Disgusted, Ms Jogmaya Devi, mother of Dr Mookerjee, finally wrote to Nehru:
“It is futile to address to you further. You are afraid to face facts. I hold the Kashmir government responsible for the death of my son. I accuse your government of complicity in the matter. You may let loose your mighty resources to carry on a desperate propaganda, but truth is sure to find its way out and one day you will have to answer this to the people of India and to God in Heaven.”

It was not democracy, it was an autocracy under Nehru. There have been numerous major instances during the Nehruvian era where cases that could adversely affect Nehru’s image or that of his government were either not taken cognizance of, or not booked, or enquiries were not conducted.

And, if so done under public pressure, the same were subsequently scuttled.
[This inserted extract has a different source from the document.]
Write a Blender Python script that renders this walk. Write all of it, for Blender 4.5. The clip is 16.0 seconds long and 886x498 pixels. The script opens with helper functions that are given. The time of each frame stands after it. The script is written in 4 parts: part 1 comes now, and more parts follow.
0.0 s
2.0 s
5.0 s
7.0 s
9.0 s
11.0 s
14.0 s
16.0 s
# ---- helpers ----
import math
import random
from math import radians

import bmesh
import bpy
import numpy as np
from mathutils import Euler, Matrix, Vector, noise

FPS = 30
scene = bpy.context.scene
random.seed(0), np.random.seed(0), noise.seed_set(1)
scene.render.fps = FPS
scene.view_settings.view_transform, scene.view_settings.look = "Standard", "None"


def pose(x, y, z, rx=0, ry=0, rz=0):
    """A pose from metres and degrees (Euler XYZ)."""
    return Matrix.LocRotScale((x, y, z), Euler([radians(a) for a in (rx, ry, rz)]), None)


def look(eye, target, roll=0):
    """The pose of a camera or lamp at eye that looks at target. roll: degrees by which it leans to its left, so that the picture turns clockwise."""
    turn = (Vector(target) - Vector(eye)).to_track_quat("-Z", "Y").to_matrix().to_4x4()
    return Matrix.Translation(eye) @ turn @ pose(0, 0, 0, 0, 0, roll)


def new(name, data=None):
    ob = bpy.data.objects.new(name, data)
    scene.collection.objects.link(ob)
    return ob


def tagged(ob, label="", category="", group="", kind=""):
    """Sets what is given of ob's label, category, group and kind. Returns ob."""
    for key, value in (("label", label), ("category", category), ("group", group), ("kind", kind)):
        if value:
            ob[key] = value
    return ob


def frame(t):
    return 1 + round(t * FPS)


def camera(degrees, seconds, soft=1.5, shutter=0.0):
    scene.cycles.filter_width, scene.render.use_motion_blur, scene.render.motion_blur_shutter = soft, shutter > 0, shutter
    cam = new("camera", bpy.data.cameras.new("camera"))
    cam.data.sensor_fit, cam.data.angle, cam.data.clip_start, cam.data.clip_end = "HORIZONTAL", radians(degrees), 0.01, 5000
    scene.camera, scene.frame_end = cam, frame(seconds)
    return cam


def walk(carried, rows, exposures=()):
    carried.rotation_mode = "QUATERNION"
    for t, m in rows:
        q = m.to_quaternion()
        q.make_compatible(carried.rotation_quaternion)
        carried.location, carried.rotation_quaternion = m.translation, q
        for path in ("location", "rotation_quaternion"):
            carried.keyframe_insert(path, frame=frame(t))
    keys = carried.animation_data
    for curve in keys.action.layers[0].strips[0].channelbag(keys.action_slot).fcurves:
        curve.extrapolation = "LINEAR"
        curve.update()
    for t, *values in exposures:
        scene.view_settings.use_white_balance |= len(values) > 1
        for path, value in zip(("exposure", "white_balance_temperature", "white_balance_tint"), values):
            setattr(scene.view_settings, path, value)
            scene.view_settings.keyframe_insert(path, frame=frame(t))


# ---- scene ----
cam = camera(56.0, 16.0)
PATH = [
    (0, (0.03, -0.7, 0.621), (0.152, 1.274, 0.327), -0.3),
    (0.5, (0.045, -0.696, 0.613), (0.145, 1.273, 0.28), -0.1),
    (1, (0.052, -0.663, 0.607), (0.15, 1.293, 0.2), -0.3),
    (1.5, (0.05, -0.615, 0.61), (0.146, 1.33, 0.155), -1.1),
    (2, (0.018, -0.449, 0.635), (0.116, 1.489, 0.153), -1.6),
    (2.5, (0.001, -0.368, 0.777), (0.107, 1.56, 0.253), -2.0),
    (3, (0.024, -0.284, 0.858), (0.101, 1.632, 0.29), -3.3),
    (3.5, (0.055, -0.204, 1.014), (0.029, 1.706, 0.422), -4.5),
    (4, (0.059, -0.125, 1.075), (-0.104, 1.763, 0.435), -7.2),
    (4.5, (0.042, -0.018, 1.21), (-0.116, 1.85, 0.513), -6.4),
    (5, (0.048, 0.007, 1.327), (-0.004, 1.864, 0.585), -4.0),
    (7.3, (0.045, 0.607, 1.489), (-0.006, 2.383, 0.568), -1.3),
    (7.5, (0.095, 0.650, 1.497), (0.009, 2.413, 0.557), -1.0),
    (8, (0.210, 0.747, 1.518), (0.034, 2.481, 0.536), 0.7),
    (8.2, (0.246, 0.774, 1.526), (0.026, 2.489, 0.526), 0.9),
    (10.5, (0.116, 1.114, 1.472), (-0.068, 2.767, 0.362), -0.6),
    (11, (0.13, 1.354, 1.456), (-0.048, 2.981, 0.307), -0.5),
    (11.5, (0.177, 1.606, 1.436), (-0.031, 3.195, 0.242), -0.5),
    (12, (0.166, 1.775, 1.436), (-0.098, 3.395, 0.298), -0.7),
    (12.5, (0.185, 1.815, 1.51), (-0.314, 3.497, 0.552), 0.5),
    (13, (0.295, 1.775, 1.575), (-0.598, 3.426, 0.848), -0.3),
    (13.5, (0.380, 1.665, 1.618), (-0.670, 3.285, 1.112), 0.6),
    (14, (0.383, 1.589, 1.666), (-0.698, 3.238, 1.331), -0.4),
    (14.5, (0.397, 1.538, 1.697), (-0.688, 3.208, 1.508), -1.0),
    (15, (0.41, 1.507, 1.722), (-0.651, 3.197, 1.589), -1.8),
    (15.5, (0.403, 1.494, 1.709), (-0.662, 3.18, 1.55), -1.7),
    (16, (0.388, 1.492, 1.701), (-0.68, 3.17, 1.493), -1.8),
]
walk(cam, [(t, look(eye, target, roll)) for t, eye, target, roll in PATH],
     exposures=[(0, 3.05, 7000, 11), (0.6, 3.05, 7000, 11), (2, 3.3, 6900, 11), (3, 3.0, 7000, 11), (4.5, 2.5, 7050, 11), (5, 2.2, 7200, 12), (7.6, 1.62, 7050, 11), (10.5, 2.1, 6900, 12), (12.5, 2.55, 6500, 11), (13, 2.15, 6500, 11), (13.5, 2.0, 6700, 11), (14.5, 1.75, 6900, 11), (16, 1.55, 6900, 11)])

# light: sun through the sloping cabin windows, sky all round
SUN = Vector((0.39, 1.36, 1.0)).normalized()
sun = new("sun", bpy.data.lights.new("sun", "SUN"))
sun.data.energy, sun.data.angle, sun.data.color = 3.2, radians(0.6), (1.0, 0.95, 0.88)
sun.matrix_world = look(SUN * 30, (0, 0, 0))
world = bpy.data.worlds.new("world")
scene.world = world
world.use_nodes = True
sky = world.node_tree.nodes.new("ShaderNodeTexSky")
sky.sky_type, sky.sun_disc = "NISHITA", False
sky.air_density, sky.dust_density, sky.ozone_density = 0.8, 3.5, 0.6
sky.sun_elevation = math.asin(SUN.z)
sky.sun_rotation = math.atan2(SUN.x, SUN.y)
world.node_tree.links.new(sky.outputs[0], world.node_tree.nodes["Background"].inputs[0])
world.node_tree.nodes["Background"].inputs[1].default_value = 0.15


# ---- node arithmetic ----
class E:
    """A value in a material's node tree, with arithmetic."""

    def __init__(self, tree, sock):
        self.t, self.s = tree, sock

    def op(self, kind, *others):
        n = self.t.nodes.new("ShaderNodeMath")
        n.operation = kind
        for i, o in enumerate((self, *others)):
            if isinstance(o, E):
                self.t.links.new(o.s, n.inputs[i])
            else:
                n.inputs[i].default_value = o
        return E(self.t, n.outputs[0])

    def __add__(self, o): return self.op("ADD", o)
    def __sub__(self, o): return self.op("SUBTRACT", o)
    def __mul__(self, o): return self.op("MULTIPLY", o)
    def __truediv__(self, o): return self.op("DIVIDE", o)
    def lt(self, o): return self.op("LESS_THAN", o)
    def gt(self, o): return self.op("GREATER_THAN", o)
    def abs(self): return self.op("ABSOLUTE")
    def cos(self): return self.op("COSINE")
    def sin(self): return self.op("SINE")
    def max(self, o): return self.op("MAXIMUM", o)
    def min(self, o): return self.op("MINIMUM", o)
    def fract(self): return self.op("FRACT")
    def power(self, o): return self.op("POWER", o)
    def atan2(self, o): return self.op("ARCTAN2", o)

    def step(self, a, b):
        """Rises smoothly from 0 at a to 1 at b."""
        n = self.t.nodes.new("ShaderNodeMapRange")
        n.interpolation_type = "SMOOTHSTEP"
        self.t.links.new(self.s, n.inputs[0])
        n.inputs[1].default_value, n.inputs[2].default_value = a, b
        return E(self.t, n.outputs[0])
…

And, where they could not be scuttled, their reports were suppressed, or kept classified, like the Henderson-Brooks/Bhagat Report on the 1962 India- China War debacle. Such things are impossible in the current media age. Had even 5% of the current media existed then, Nehru would have stood exposed much earlier in his term.

Significantly, within three months of Dr Mukherjee’s martyrdom, Nehru had eggs all over his face: Sheikh Abdullah had to be unseated and locked in jail!